Tertiary Prep – A Pilot Programme

Things have been very busy on the Tertiary Prep front this year, and over the next few weeks, I will highlight some of the collaborations that have been created and developed during 2016.

The first is one that came out of the attendance at two workshops during the SLANZA Conference last year. Dinah Warren, the Director of Library and Information Services at Waimea College, attended both the workshop I presented on the Tertiary Prep Programme and Alison McIntyre from the University of Canterbury’s workshop on the transition to tertiary education.  What follows is Dinah’s description of the pilot programme she established between Waimea College, the University of Canterbury and myself.


A lot of literature has been written and now studies have also been done around the failure and drop-out rate of first-year students at our tertiary institutions. These statistics are of concern for all educators, and one of the key factors identified is the transition process, where our students go from an intensely supported learning environment to one where they are expected to be independent learners. In other words, for transitioning year 13 students, schools are from Mars and universities are from Venus. Of course, there are other contributing factors including social adjustment and financial problems that are already addressed by other organisations, but no one seemed to be looking at the learning processes and environments so this sparked my interest in Senga’s Tertiary Prep Programme.

With this in mind, I was keen to initiate a programme at Waimea College and focused on workshops at the SLANZA conference in Christchurch in 2015 which could potentially give me more information, tips, ideas and structure of how to begin. From the relevant workshops I attended I made two key contacts; Senga White, Research & Learning Coordinator from Southland Boys’ High School and Alison McIntyre, Academic Liaison Manger at the University of Canterbury. As a result of this, Senga and I flew to Christchurch to meet with Alison and other key staff at Canterbury University where planning for the programme began.

As Senga had been running the programme successfully for many years, she was key to developing the programme’s direction and structure, and also had a massive input into the content. Canterbury University staff also contributed content, expertise and advice while providing us with the crucial tertiary perspective. This added kudos to the programme and their library staff were involved in a hands-on workshop during a visit to Waimea College. Both parties were integral to this pilot programme.

Every secondary school is different and will face their own unique difficulties and dilemmas. For our school, it was important to get key senior management and teaching staff to support me through my two biggest challenges: timetabling and student engagement. Our principal, HOD Careers and Transition and a small cross-section of Year 13 subject teachers were included in all areas of planning and content for the course and were vital to its success.

Together we identified five main topic areas and timetabled each module to be delivered fortnightly on a day where most of our year 13 students had a study period. At the end of each module, students were required to anonymously fill in a sticky note which included rating the lesson from 1-5, stating something they learnt from the lesson and an option to write any other comments. This information was collated and will be used to adapt the programme for 2017. Canterbury University provided a certificate for all students who completed the course.

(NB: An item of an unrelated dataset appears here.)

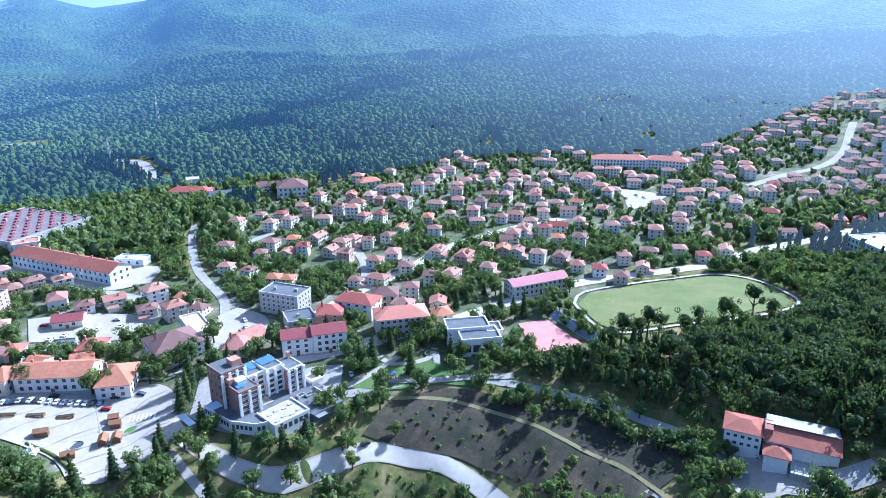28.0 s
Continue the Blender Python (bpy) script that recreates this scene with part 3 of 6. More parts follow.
# heights (distance, z) along lines that fan out over the land, by their bearing from +y
SECTIONS = [
    (-110, ((0, -74), (272, -34), (595, 26), (1190, 68), (2110, 55), (3341, 153), (4900, 103))),
    (-67, ((0, -74), (221, -65), (340, -37), (510, -8), (646, 0), (1000, 8), (1400, -45), (2200, -25), (3013, 70), (4900, 93))),
    (-60, ((0, -74), (225, -66), (340, -39), (510, -4), (646, 20), (800, 44), (1000, 56), (1400, -10), (2200, 12), (3013, 100), (4900, 93))),
    (-53.5, ((0, -74), (232, -72), (320, -62), (372, -42), (470, -12), (578, 12), (731, 44), (1000, 86), (1400, 5), (2200, 55), (3013, 110), (4900, 60))),
    (-46, ((0, -74), (240, -72), (346, -62), (392, -42), (442, -18), (578, 10), (731, 37), (1000, 68), (1400, -8), (1900, -30), (2685, 30), (4900, 0))),
    (-40, ((0, -74), (248, -74), (340, -76), (376, -56), (415, -18), (545, 6), (731, 34), (1000, 44), (1400, -25), (1900, -48), (2685, -5), (4900, -17))),
    (-32, ((0, -74), (255, -62), (332, -48), (391, -14), (510, 3), (731, 20), (952, 12), (1190, -12), (1700, -51), (2685, -12), (4900, -17))),
    (-20, ((0, -74), (255, -64), (323, -56), (382, -24), (445, 0), (714, 7), (1020, 12), (1700, -51), (2685, -12), (4900, -17))),
    (-8, ((0, -74), (238, -64), (306, -50), (366, -18), (416, 0), (714, 2), (1020, 12), (1700, -51), (2685, -12), (4900, -17))),
    (6, ((0, -74), (187, -60), (255, -34), (306, -8), (366, 0), (714, 0), (1054, -7), (1700, -48), (2685, -12), (4900, -22))),
    (18, ((0, -74), (162, -61), (201, -20), (231, 0), (280, 0), (714, 0), (1190, -20), (2110, -16), (3341, 62), (3833, 25), (4900, -17))),
    (28, ((0, -74), (162, -58), (204, -24), (238, -5), (280, -5), (357, -2), (714, 0), (1360, -26), (2192, 2), (3341, 25), (4900, -22))),
    (37, ((0, -74), (170, -54), (212, -17), (238, -7), (306, -7), (391, 0), (680, 0), (1190, -10), (1864, 5), (2521, 77), (3341, 173), (4900, 63))),
    (48, ((0, -74), (170, -51), (207, -27), (235, -5), (280, -3), (391, 0), (714, 3), (1190, 14), (1782, 56), (2521, 203), (3505, 339), (4900, 263))),
    (62, ((0, -74), (178, -44), (221, -22), (264, -5), (306, 0), (425, 2), (714, 7), (1190, 27), (1782, 96), (2521, 279), (3505, 416), (4900, 363))),
    (78, ((0, -74), (187, -34), (230, -15), (272, -3), (323, 0), (442, 0), (731, 5), (1190, 31), (1782, 121), (2521, 329), (3505, 471), (4900, 363))),
    (92, ((0, -74), (187, -24), (255, -8), (298, 5), (348, 2), (442, 0), (731, 7), (1190, 34), (1782, 121), (2521, 329), (3505, 471), (4900, 363))),
    (112, ((0, -74), (187, -14), (255, 5), (340, 17), (510, 20), (765, 27), (1190, 68), (1782, 153), (2521, 342), (3505, 471), (4900, 363))),
    (160, ((0, -74), (187, -17), (340, 17), (680, 51), (1530, 153), (2521, 342), (4900, 363))),
]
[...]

Ascertaining the level of success with our programme will take several years as our first students’ progress through their tertiary studies.  We will seek their feedback on our content and its relevance to their transition. Our sticky note feedback was generally good with positive comments on content and provided suggestions for improvements. Our students have very busy lives so it is important that they see the significance of the content and are able to use it during their last year at school.  They are not interested in extra work to do outside of the Tertiary Prep Programme so all content needs to be short, sharp and relevant to their learning.

Beginning the programme was the hardest part and I could not have done this on my own. I am indebted to Senga, Canterbury University and our own staff for their support. This programme was definitely a team effort at our school and this will be key to embedding the programme into our school curriculum in years to come.